I say that if you care about me, you'd understand, please don't worry about me, let me do what i want. But maybe i'm just selfish, doing whatever that springs up in my mind without sparing a thought for others.

I say that i'm bad at keeping in touch, but i still treasure whatever we have between/among us. I'd like to think that i'm being present where i am, but maybe i'm just selfish and only reach out to people when i need them.

I say that i don't have a boyfriend, cause i move around too often, and cause i'm incapable of spending my whole time with someone, that it'd suffocate me. But maybe, i'm just really selfish and don't know how to curve my ego, to know how to take a step back to accommodate someone. They say all relationship must have some kind of compromise. Maybe.

sábado, 13 de setiembre de 2008

extremely negative:
tired of and from work
impatient to hear back from Daina and to move in the new place
dreadful to spend the whole evening (Sat.) at J's house
and to avoid that tomorrow, will have to go somewhere
though don't really have any place, or anyone to see
lonely

domingo, 31 de agosto de 2008

I don't think i'd ever keep bird and fish. The other day, i was watching the fish tank and saw this fish that kept pushing itself to the glass. Of course it's impossible to know if it wanted to break out or if it was simply amusing itself. Still, even if some of them get used to their idle simple life, some others must get so bored and depressed.

miércoles, 27 de agosto de 2008

why internship is great

4th day in A'bad and 3rd day in the office and a few important things that I realized some time before are reinforced:

- sitting at one place makes me feel restless, gluing my eyes to the computer exhausts me physically and mentally (wonder how computer engineers can cope with that exhaustion). Pacing around the office space is not enough to unleash my energy. I don't think I'd be able to content myself with a 9-5 office job.

- i CANNOT stay with someone 24/7, unless said person gives me some reasonable personal space, i.e. doesn't require me to communicate and to be present with him all the time, i can choose when i want to talk or listen.

- i don't really talk about what i've accomplished, or for that matter, merely what i've done in my life, to people that i don't know well. Yes, i can chit chat and drop in some details from time to time to build up the rapport and confidence, but no more.
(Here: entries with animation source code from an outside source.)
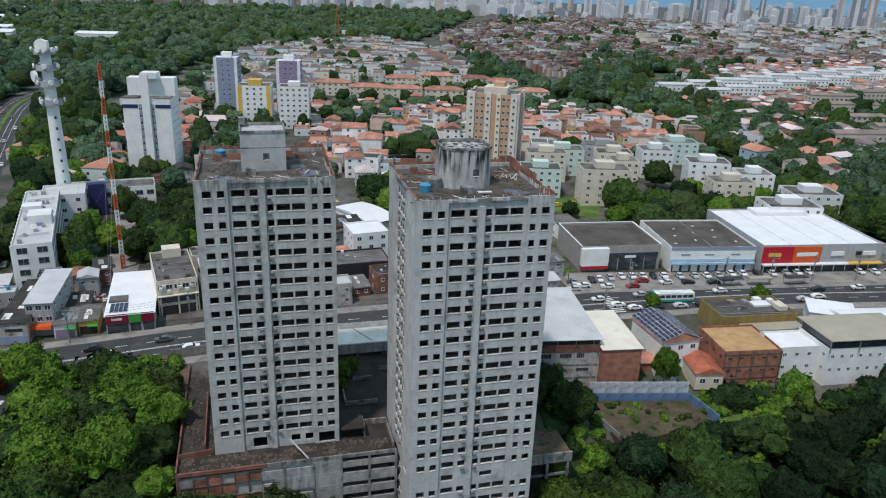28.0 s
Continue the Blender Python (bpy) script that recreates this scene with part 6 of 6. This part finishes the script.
def far_houses(name, label, places, size, height, walls, roofs, yaw, windows=True, pitched=0.5):
    s = Shape()
    for x, y in places:
        w, d, h = rc.uniform(*size), rc.uniform(*size), rc.uniform(*height)
        a = radians(yaw + rc.choice((0, 90)) + rc.uniform(-9, 9))
        z = gz(x, y)
        c, q = math.cos(a), math.sin(a)
        P_ = lambda u, v, e: (x + u * c - v * q, y + u * q + v * c, z + e)
        u, v = w / 2, d / 2
        k = len(s.v)
        s.v += [P_(-u, -v, -2), P_(u, -v, -2), P_(u, v, -2), P_(-u, v, -2), P_(-u, -v, h), P_(u, -v, h), P_(u, v, h), P_(-u, v, h)]
        for f in ((0, 1, 5, 4), (1, 2, 6, 5), (2, 3, 7, 6), (3, 0, 4, 7)):
            s.f.append(tuple(k + i for i in f))
            s.m.append(0)
        k = len(s.v)
        u, v = u + 0.3, v + 0.3
        if rc.random() < pitched:
            r = min(w, d) * 0.2
            s.v += [P_(-u, -v, h), P_(u, -v, h), P_(u, v, h), P_(-u, v, h), P_(-u * 0.8, 0, h + r), P_(u * 0.8, 0, h + r)]
            for f in ((0, 1, 5, 4), (2, 3, 4, 5), (0, 4, 3), (1, 2, 5)):
                s.f.append(tuple(k + i for i in f))
                s.m.append(1)
        else:
            u, v = u - 0.5, v - 0.5
            s.v += [P_(-u, -v, h + 0.05), P_(u, -v, h + 0.05), P_(u, v, h + 0.05), P_(-u, v, h + 0.05)]
            s.f.append((k, k + 1, k + 2, k + 3))
            s.m.append(1)
            if rc.random() < 0.35:
                e, g = rc.uniform(-u * 0.5, u * 0.5), rc.uniform(-v * 0.5, v * 0.5)
                k = len(s.v)
                t = 0.8
                s.v += [P_(e - t, g - t, h), P_(e + t, g - t, h), P_(e + t, g + t, h), P_(e - t, g + t, h), P_(e - t, g - t, h + 1.5), P_(e + t, g - t, h + 1.5), P_(e + t, g + t, h + 1.5), P_(e - t, g + t, h + 1.5)]
                for f in ((0, 1, 5, 4), (1, 2, 6, 5), (2, 3, 7, 6), (3, 0, 4, 7), (4, 5, 6, 7)):
                    s.f.append(tuple(k + i for i in f))
                    s.m.append(0)
        if windows:
            u, v = w / 2 + 0.05, d / 2 + 0.05
            for fl in range(max(1, int(h / 3))):
                e0, e1 = 3 * fl + 1.0, 3 * fl + 2.1
                for t in (-0.28, 0.28):
                    for sg in (-1, 1):
                        if sg * (q * 0.5 - c * 0.86) > 0:
                            s.face([P_(t * w - 0.6, sg * v, e0), P_(t * w + 0.6, sg * v, e0), P_(t * w + 0.6, sg * v, e1), P_(t * w - 0.6, sg * v, e1)], 2)
                        if sg * (-c * 0.5 - q * 0.86) > 0:
                            s.face([P_(sg * u, t * d - 0.6, e0), P_(sg * u, t * d + 0.6, e0), P_(sg * u, t * d + 0.6, e1), P_(sg * u, t * d - 0.6, e1)], 2)
    return solid(name, s, [walls, roofs, GLASS], label, "houses", kind="stuff")


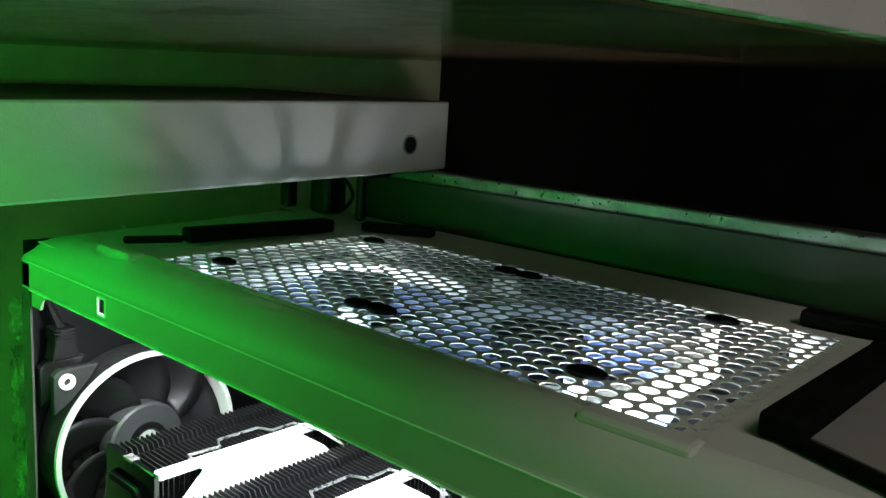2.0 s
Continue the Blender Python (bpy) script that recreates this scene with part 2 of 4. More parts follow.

And I welcome people to confide in me, it makes for easy conversation, and I do think of myself as a sympathetic (and sometimes even empathetic) listener, but no more than that! Incessant talking kills all the fun in verbal exchange, especially when i'm NOT asking any questions. It tires and bores me. And if it revolves mainly around personal achievements, it breeds nothing but the reverse effect on me because I've grown more and more allergic/aversed to anything akin to a personality cult.

- i need a supporting work environment, which fortunately i'm having, and which includes: friendly coworkers, and supervisors who guide, not dictate or impose on me.

- diversity in my activities is one of my existential needs; i have to split myself up; i am simply not able to get consumed in one single thing

- pros and cons of working with people whose mother tongue I don't understand (will expand on this regarding traveling): people's amusement with me trying to learn a few Hindi phrases, their eagerness (and mine) to overcome our different accents, etc. The other side of it is that it's unlikely that i'll develop any deep relationship with my coworkers, with language being such an essential part in the way i communicate with the world. I don't really know what's going on in the office, the dynamics, the talk, the argument and conflict (if they do exist) and how they're resolved. I'd want to learn not only professional, but also relationship skills. For that reason, I'm distancing myself from the search of an internship next summer in some place like Japan. My Japanese has degraded rapidly, in an out of control manner and it'd take a lot of time to rebuff it.

jueves, 29 de mayo de 2008

on est tous en visite

(intérieur. table de salle à manger. Alphonse et sa femme)


femme: tu manges avec ton manteau ? on dirait que t'es en visite !
Alphonse: on est tous en visite ! on débarque on fait un peu de tourisme et puis on repart , tu crois sincèrement que ça vaut la peine d'enlever son manteau? pour attraper la crève? prématurément?